[start]
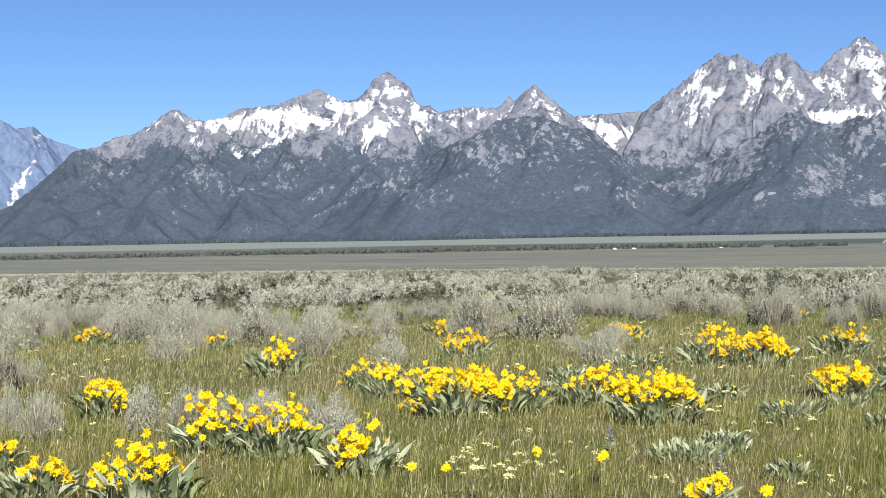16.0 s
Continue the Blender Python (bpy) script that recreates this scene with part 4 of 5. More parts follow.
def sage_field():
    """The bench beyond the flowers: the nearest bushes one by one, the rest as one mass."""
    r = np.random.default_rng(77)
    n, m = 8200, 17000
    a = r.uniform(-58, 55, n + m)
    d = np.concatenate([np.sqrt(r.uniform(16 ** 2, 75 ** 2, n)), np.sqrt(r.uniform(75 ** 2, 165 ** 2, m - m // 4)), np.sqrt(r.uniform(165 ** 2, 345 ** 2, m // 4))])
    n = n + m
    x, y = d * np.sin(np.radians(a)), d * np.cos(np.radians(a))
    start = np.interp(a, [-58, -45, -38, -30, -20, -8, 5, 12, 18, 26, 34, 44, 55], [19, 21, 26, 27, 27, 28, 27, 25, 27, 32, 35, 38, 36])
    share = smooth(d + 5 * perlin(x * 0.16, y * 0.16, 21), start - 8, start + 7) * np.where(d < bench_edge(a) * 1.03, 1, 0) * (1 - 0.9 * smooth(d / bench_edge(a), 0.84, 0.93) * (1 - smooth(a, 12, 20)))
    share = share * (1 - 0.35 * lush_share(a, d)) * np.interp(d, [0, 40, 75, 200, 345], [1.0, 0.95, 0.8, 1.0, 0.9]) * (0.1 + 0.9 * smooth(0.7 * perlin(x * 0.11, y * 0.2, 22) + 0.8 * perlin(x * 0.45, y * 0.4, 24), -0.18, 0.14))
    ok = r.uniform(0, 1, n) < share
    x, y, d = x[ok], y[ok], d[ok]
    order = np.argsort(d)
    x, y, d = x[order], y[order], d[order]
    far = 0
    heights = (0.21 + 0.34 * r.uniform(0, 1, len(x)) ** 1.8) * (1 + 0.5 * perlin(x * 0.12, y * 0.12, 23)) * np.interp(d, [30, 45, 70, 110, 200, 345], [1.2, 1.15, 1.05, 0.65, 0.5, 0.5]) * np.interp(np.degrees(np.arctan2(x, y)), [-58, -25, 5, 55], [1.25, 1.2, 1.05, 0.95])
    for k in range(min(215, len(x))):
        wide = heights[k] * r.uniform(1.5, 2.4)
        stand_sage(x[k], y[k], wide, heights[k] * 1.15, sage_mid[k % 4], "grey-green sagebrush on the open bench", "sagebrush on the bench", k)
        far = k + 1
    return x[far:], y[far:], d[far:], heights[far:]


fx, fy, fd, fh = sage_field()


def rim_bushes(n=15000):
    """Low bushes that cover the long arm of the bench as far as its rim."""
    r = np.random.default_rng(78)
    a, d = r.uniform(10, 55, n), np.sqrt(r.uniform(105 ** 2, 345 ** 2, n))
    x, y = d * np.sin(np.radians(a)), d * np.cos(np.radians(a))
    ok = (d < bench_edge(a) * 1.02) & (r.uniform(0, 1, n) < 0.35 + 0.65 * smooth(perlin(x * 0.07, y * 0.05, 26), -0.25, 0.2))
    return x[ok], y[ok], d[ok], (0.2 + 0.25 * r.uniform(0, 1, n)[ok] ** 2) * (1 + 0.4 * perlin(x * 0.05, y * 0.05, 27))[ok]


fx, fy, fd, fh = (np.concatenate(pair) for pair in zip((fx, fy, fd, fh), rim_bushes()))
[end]
Aim of the task: Exclude the images, then output the data above word for word.

Answer below:
16.0 s
Continue the Blender Python (bpy) script that recreates this scene with part 4 of 5. More parts follow.
def sage_field():
    """The bench beyond the flowers: the nearest bushes one by one, the rest as one mass."""
    r = np.random.default_rng(77)
    n, m = 8200, 17000
    a = r.uniform(-58, 55, n + m)
    d = np.concatenate([np.sqrt(r.uniform(16 ** 2, 75 ** 2, n)), np.sqrt(r.uniform(75 ** 2, 165 ** 2, m - m // 4)), np.sqrt(r.uniform(165 ** 2, 345 ** 2, m // 4))])
    n = n + m
    x, y = d * np.sin(np.radians(a)), d * np.cos(np.radians(a))
    start = np.interp(a, [-58, -45, -38, -30, -20, -8, 5, 12, 18, 26, 34, 44, 55], [19, 21, 26, 27, 27, 28, 27, 25, 27, 32, 35, 38, 36])
    share = smooth(d + 5 * perlin(x * 0.16, y * 0.16, 21), start - 8, start + 7) * np.where(d < bench_edge(a) * 1.03, 1, 0) * (1 - 0.9 * smooth(d / bench_edge(a), 0.84, 0.93) * (1 - smooth(a, 12, 20)))
    share = share * (1 - 0.35 * lush_share(a, d)) * np.interp(d, [0, 40, 75, 200, 345], [1.0, 0.95, 0.8, 1.0, 0.9]) * (0.1 + 0.9 * smooth(0.7 * perlin(x * 0.11, y * 0.2, 22) + 0.8 * perlin(x * 0.45, y * 0.4, 24), -0.18, 0.14))
    ok = r.uniform(0, 1, n) < share
    x, y, d = x[ok], y[ok], d[ok]
    order = np.argsort(d)
    x, y, d = x[order], y[order], d[order]
    far = 0
    heights = (0.21 + 0.34 * r.uniform(0, 1, len(x)) ** 1.8) * (1 + 0.5 * perlin(x * 0.12, y * 0.12, 23)) * np.interp(d, [30, 45, 70, 110, 200, 345], [1.2, 1.15, 1.05, 0.65, 0.5, 0.5]) * np.interp(np.degrees(np.arctan2(x, y)), [-58, -25, 5, 55], [1.25, 1.2, 1.05, 0.95])
    for k in range(min(215, len(x))):
        wide = heights[k] * r.uniform(1.5, 2.4)
        stand_sage(x[k], y[k], wide, heights[k] * 1.15, sage_mid[k % 4], "grey-green sagebrush on the open bench", "sagebrush on the bench", k)
        far = k + 1
    return x[far:], y[far:], d[far:], heights[far:]


fx, fy, fd, fh = sage_field()


def rim_bushes(n=15000):
    """Low bushes that cover the long arm of the bench as far as its rim."""
    r = np.random.default_rng(78)
    a, d = r.uniform(10, 55, n), np.sqrt(r.uniform(105 ** 2, 345 ** 2, n))
    x, y = d * np.sin(np.radians(a)), d * np.cos(np.radians(a))
    ok = (d < bench_edge(a) * 1.02) & (r.uniform(0, 1, n) < 0.35 + 0.65 * smooth(perlin(x * 0.07, y * 0.05, 26), -0.25, 0.2))
    return x[ok], y[ok], d[ok], (0.2 + 0.25 * r.uniform(0, 1, n)[ok] ** 2) * (1 + 0.4 * perlin(x * 0.05, y * 0.05, 27))[ok]


fx, fy, fd, fh = (np.concatenate(pair) for pair in zip((fx, fy, fd, fh), rim_bushes()))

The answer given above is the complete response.